May and Memorial Day bracket this busy bee month. I start analyzing the pnwhoneybeesurvey responses this month, including those from WVBA members. Results will be posted as soon as I can get them gathered and analyzed. Thanks to all who filled in a survey.
In May, bee-wise, we should have strong colonies. Some (or most) may begin swarm preparations. We also have new colonies (packages hived, swarms captured, nucs transferred and splits/divides from stronger colonies) started last month (and more coming May) that need our attention.

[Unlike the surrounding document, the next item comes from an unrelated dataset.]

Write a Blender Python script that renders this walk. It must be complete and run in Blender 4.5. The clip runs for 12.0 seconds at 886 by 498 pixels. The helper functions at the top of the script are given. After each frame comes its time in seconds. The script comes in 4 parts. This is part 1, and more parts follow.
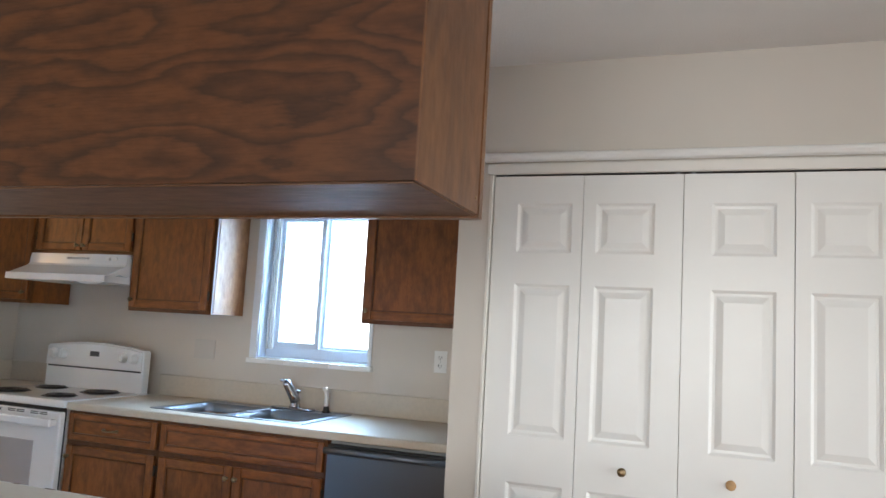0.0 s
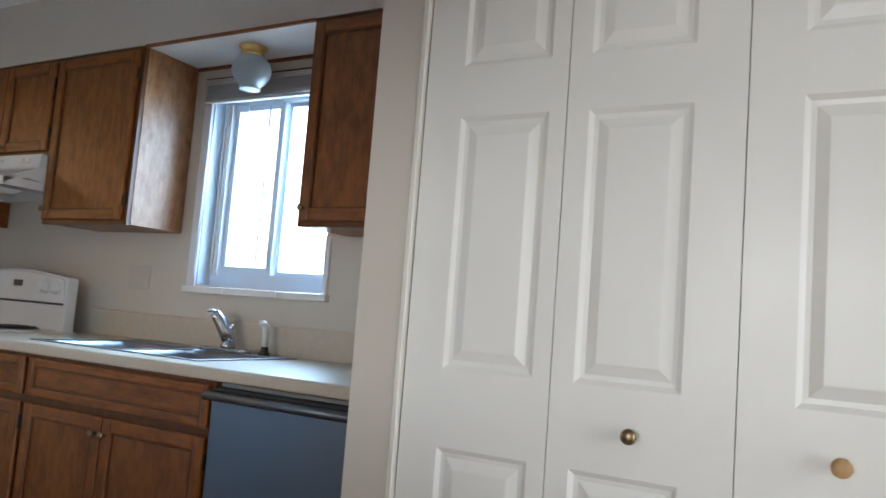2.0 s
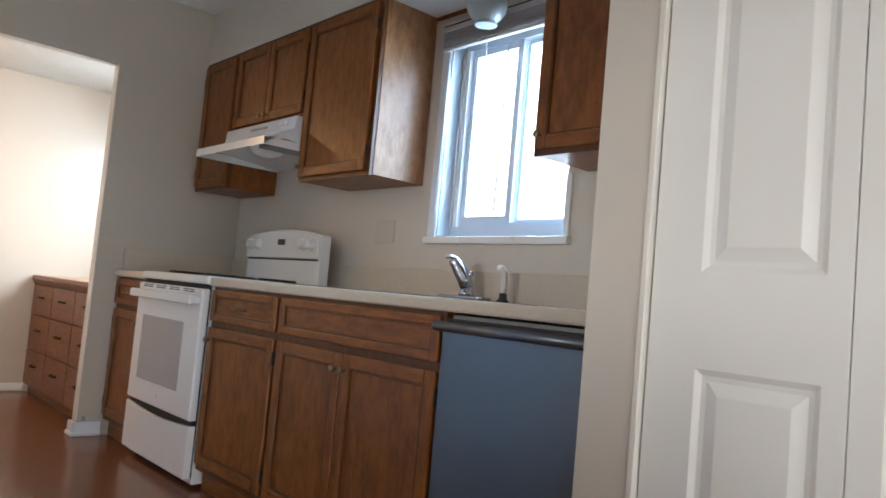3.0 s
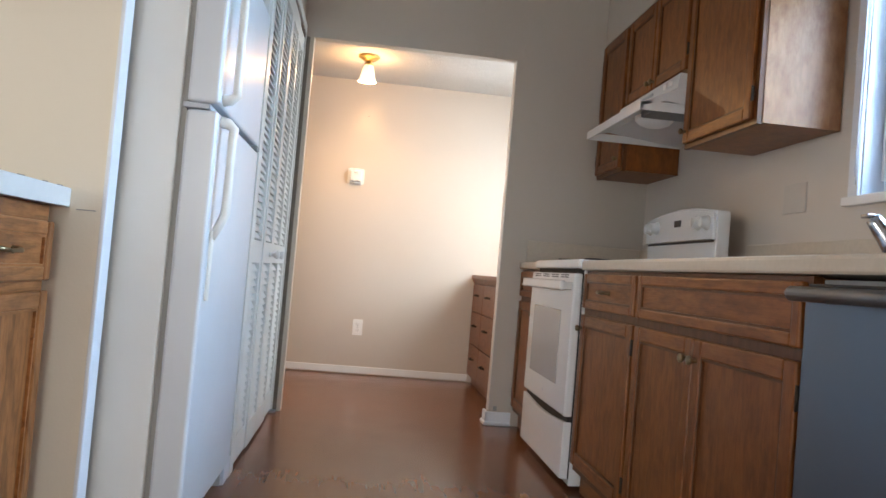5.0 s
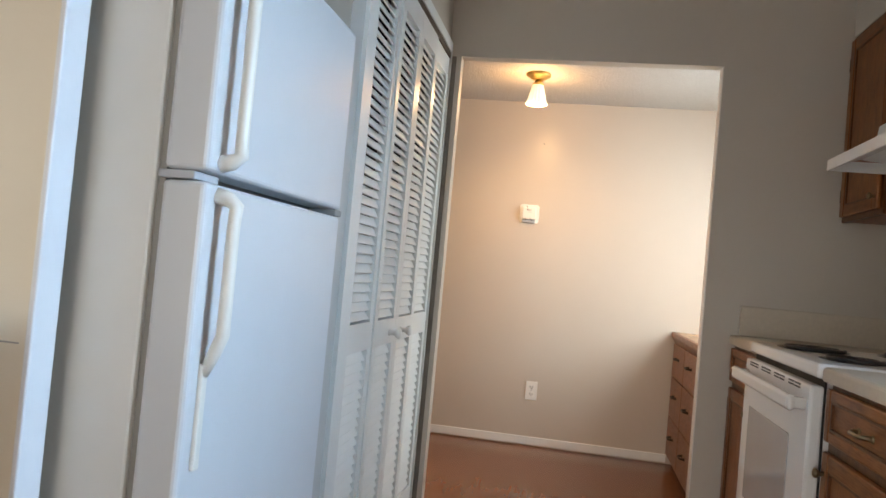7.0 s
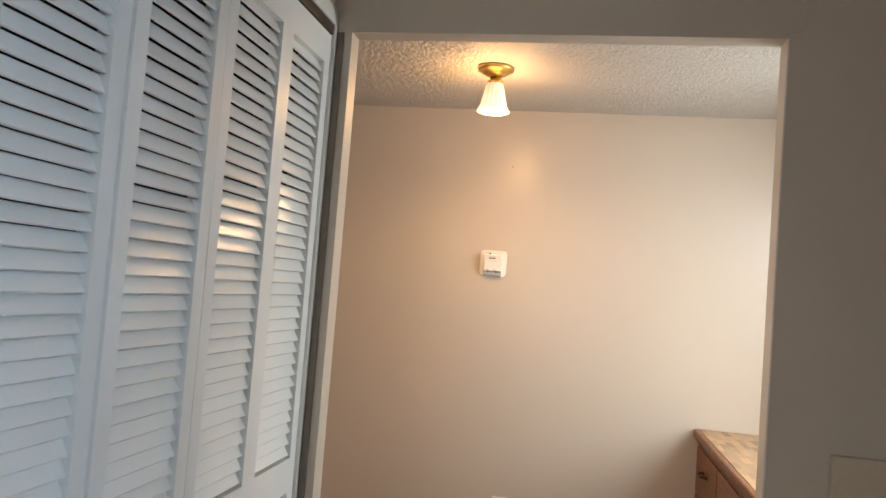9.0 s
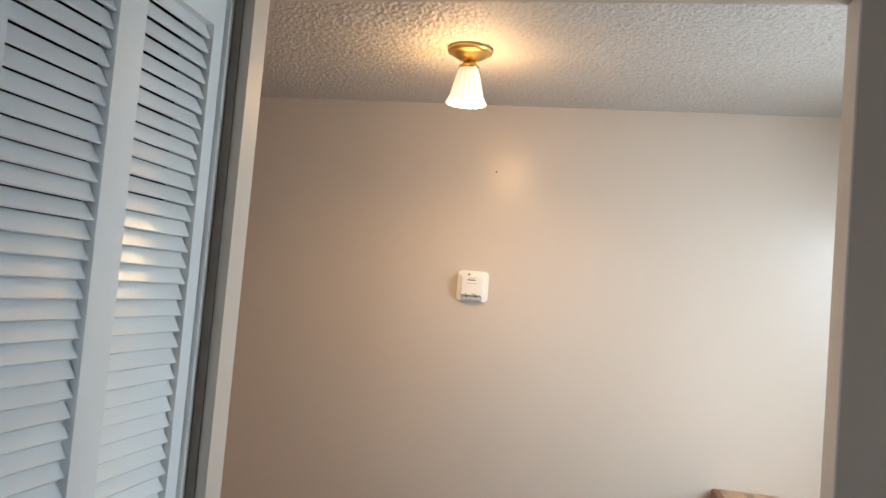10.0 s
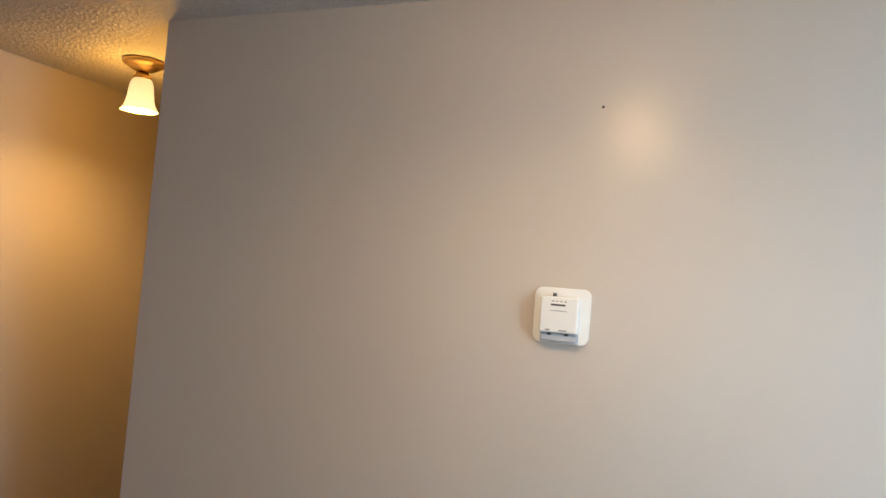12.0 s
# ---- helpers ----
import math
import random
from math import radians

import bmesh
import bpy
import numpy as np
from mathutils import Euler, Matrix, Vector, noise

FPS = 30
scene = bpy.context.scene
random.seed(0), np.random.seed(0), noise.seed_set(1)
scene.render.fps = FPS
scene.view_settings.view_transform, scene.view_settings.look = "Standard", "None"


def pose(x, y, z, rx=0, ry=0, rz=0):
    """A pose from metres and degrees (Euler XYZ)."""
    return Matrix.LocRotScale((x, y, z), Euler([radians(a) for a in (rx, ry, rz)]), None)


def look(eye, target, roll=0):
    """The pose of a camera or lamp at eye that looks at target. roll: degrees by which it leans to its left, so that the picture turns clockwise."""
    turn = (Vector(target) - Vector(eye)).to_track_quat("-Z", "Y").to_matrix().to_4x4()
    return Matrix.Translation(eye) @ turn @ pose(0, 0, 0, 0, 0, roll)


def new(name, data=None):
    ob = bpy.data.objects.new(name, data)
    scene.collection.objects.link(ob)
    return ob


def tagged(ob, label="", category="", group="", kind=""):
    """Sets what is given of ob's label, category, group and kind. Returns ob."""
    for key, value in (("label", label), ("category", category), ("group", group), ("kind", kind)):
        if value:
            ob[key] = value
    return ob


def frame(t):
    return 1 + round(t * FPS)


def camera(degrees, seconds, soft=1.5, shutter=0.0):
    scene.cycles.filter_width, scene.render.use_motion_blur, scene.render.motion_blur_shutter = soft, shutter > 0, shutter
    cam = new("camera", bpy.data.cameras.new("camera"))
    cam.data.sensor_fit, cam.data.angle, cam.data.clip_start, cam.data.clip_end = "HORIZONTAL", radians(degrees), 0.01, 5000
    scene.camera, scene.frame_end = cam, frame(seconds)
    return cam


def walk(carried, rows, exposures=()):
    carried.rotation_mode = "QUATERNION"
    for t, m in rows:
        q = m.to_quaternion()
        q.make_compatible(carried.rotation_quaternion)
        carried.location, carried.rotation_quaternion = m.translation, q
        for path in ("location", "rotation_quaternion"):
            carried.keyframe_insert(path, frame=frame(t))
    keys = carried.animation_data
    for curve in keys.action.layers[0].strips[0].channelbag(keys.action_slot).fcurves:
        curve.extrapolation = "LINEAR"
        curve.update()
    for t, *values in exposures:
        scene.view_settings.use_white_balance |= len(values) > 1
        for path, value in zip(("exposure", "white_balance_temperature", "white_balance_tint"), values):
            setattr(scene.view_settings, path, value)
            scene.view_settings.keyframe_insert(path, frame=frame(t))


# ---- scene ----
cam = camera(61.4, 12.0, shutter=0.15)
PATH = [
    (0, (0.311, -0.072, 1.392), (-0.365, 1.798, 1.61), 3.3),
    (0.3, (0.368, 0.196, 1.374), (-0.319, 2.061, 1.595), 3.2),
    (0.5, (0.396, 0.353, 1.377), (-0.288, 2.22, 1.588), 3.4),
    (1, (0.426, 0.742, 1.33), (-0.27, 2.605, 1.541), 3.7),
    (1.5, (0.408, 1.057, 1.228), (-0.349, 2.897, 1.431), 3.9),
    (2, (0.395, 1.296, 1.12), (-0.563, 3.042, 1.303), 4.4),
    (2.5, (0.342, 1.436, 1.0), (-0.925, 2.975, 1.154), 4.8),
    (3, (0.279, 1.561, 0.909), (-1.209, 2.891, 1.044), 5.2),
    (3.5, (0.29, 1.7, 0.832), (-1.419, 2.732, 0.95), 5.2),
    (3.7, (0.291, 1.77, 0.829), (-1.501, 2.653, 0.936), 5.2),
    (5.3, (0.013, 2.208, 0.816), (-1.986, 2.25, 0.876), 4.9),
    (5.5, (-0.038, 2.256, 0.831), (-2.035, 2.178, 0.888), 4.9),
    (6, (-0.221, 2.343, 0.893), (-2.198, 2.043, 0.940), 4.8),
    (6.5, (-0.466, 2.352, 0.974), (-2.435, 2.001, 1.025), 5.1),
    (6.7, (-0.563, 2.352, 1.017), (-2.531, 1.995, 1.068), 5.2),
    (8.3, (-1.609, 2.31, 1.242), (-3.574, 1.953, 1.347), 5.0),
    (8.5, (-1.745, 2.338, 1.276), (-3.71, 1.990, 1.380), 4.9),
    (9, (-2.085, 2.413, 1.366), (-4.048, 2.045, 1.465), 4.5),
    (9.5, (-2.369, 2.429, 1.419), (-4.331, 2.057, 1.524), 4.6),
    (10, (-2.651, 2.449, 1.465), (-4.61, 2.063, 1.575), 4.9),
    (10.5, (-2.981, 2.395, 1.489), (-4.929, 1.956, 1.608), 4.8),
    (11, (-3.296, 2.381, 1.491), (-5.226, 1.868, 1.606), 4.9),
    (11.5, (-3.611, 2.385, 1.517), (-5.519, 1.792, 1.614), 4.8),
    (12, (-3.982, 2.391, 1.536), (-5.821, 1.612, 1.633), 4.8),
]
walk(cam, [(t, look(eye, target, roll)) for t, eye, target, roll in PATH],
     [(0, 0.22, 6350, 6), (1.0, 0.12, 6300, 5), (2.0, -0.08, 6300, 5), (2.5, 0.04, 6400, 6), (3.7, 0.05, 6800, 10), (5.5, 0.03, 6900, 11), (6.5, -0.10, 7100, 10), (8.5, -0.53, 8200, 14), (9.5, -0.50, 7000, 10), (10.5, -0.66, 6400, 6), (12, -0.66, 5700, 1)])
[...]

Keeping overwintered colonies from swarming remains one of our biggest challenges of spring management this month. Simply adding a box on top of existing brood boxes may help but anytime we add an extra brood box, or a super, we need to insure the bees begin to use the space. We have to “tell” the bees what we expect and what we have done to modify their home.
Expanding spring colonies get large and start raising queens (and drones) and then swarm for complex, inter-related reasons. Congestion of the brood nest (too many adult bodies on the brood frames), a rapidly expanding adult population, and an older queen, unable to supply sufficient queen substance to her daughters, are thought to be the major factors.
For those extremely populous colonies, splitting can reduce mite numbers and halt swarm preparations. If done skillfully, the parent hive will remain strong and still store a surplus, while the splits, with some management, can be built-up (or later united) to successfully overwinter. Splits (dividing a larger colony) can be made in a number of ways.
An uncomplicated method of splitting colonies is to select 2-3 frames of capped brood with some open brood, then shake the clinging bees back into the brood area. Put the frames of brood, looking among the few remaining stragglers to be sure you don’t have the colony queen, into a new box that you then place above the parent queenright colony above a queen excluder. Add a feeder frame (mixture of honey and bee bread, again shaking the clinging bees off them) and fill the box with drawn comb (or foundation frames). After a few hours (or next day), nurse-age bees will move from below (where you shook them) through the excluder onto the frames above but the queen will remain below.
Next lift the new box of bees off the parent colony and requeen with a caged queen (purchased), or a queen cell (from swarm cells) or allow the bees to raise a new queen via emergency (they will modify some worker cells into vertical queen cells). This last method is the least desirable alternative because it will be at least a month before the bees are queenright (i.e. have a mated, laying queen). If you add a purchased queen in a cage, your new split will be queenright in a few days; transferring a queen cell will result in a queenright colony in 2-3 weeks.
There are other methods to split, but this method is relatively easy to use and has a high degree of success. Try making up one or two splits this month – see if splitting “works” for you too.
It is the new colonies, such as these splits, that take most of our management attention in May. But don’t neglect those new colonies in May, they all need attention. New queens need lots of space for egg laying. Brood areas stuck in one box slowly expand sideways. Thus splits (given mated queens), packages and nucs, need a second brood box in May, no later than 3-6 weeks from starting date. Be sure your bees expand into the new boxes, especially if all you have are foundation frames. Do not wait for them to fill out to the sides. Remember our European bees prefer to work upwards. Continue to feed in May as long as the bees are taking the syrup.
I wish all good spring management success.